**WRITTEN TASK:** Copy out exactly the lines from the first line of the material below through the line containing "y = -Wd / 2 - 0.006", and nothing beyond them.

**DATA SEGMENT:**
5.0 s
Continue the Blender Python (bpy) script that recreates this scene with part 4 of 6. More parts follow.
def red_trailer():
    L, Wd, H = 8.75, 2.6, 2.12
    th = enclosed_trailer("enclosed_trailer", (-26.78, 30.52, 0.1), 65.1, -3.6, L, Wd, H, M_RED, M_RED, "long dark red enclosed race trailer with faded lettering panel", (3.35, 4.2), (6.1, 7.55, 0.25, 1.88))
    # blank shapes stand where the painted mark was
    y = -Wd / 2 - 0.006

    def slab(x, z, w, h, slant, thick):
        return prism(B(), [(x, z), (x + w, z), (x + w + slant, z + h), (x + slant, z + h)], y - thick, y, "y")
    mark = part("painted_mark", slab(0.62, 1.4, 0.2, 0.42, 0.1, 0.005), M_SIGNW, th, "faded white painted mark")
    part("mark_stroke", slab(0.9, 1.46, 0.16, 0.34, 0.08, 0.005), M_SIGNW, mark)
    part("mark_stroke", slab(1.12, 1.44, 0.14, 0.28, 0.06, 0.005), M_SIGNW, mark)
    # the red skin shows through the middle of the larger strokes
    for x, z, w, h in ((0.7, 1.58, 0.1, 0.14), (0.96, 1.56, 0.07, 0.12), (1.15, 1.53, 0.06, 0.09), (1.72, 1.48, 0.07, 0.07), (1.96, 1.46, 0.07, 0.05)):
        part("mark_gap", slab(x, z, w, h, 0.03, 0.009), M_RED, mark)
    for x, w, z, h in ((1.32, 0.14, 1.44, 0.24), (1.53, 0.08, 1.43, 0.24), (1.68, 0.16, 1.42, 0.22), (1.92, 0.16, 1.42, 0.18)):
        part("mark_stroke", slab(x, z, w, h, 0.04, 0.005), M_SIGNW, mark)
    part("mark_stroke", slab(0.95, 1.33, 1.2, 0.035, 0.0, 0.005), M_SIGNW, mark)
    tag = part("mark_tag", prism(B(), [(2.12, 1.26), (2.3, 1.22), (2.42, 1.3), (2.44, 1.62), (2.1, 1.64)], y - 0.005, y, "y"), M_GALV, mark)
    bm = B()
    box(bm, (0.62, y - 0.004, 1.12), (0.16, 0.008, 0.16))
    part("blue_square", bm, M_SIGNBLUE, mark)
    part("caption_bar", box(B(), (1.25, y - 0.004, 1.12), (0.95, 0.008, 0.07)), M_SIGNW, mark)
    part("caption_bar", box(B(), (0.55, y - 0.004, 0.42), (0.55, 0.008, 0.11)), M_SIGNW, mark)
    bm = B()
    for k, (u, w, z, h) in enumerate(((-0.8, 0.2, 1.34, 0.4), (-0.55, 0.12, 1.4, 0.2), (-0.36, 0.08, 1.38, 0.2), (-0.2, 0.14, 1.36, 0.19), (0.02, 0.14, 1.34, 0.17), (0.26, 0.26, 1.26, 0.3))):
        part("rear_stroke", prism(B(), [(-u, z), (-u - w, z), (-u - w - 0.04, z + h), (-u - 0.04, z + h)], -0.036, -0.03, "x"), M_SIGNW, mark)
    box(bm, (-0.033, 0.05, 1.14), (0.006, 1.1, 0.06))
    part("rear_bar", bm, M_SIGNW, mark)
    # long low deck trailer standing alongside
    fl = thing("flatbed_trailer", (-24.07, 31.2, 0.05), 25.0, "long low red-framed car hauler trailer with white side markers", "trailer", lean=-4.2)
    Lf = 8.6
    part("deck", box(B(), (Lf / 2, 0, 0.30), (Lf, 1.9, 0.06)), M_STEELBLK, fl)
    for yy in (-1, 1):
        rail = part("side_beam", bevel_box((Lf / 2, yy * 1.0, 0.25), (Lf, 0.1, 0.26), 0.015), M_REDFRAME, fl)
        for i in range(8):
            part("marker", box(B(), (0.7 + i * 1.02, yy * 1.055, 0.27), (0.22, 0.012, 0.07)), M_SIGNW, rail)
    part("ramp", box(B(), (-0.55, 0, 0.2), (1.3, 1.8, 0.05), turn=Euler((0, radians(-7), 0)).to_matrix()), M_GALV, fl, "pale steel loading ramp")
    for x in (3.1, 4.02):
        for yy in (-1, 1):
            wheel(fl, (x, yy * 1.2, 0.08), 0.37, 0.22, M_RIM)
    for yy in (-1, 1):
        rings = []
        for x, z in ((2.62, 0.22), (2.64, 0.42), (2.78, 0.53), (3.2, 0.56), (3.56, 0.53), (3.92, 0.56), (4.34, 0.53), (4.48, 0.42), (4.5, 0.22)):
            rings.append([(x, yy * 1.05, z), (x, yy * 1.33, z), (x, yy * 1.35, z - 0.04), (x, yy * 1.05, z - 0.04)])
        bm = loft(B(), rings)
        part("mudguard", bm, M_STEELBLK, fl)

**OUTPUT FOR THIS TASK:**
5.0 s
Continue the Blender Python (bpy) script that recreates this scene with part 4 of 6. More parts follow.
def red_trailer():
    L, Wd, H = 8.75, 2.6, 2.12
    th = enclosed_trailer("enclosed_trailer", (-26.78, 30.52, 0.1), 65.1, -3.6, L, Wd, H, M_RED, M_RED, "long dark red enclosed race trailer with faded lettering panel", (3.35, 4.2), (6.1, 7.55, 0.25, 1.88))
    # blank shapes stand where the painted mark was
    y = -Wd / 2 - 0.006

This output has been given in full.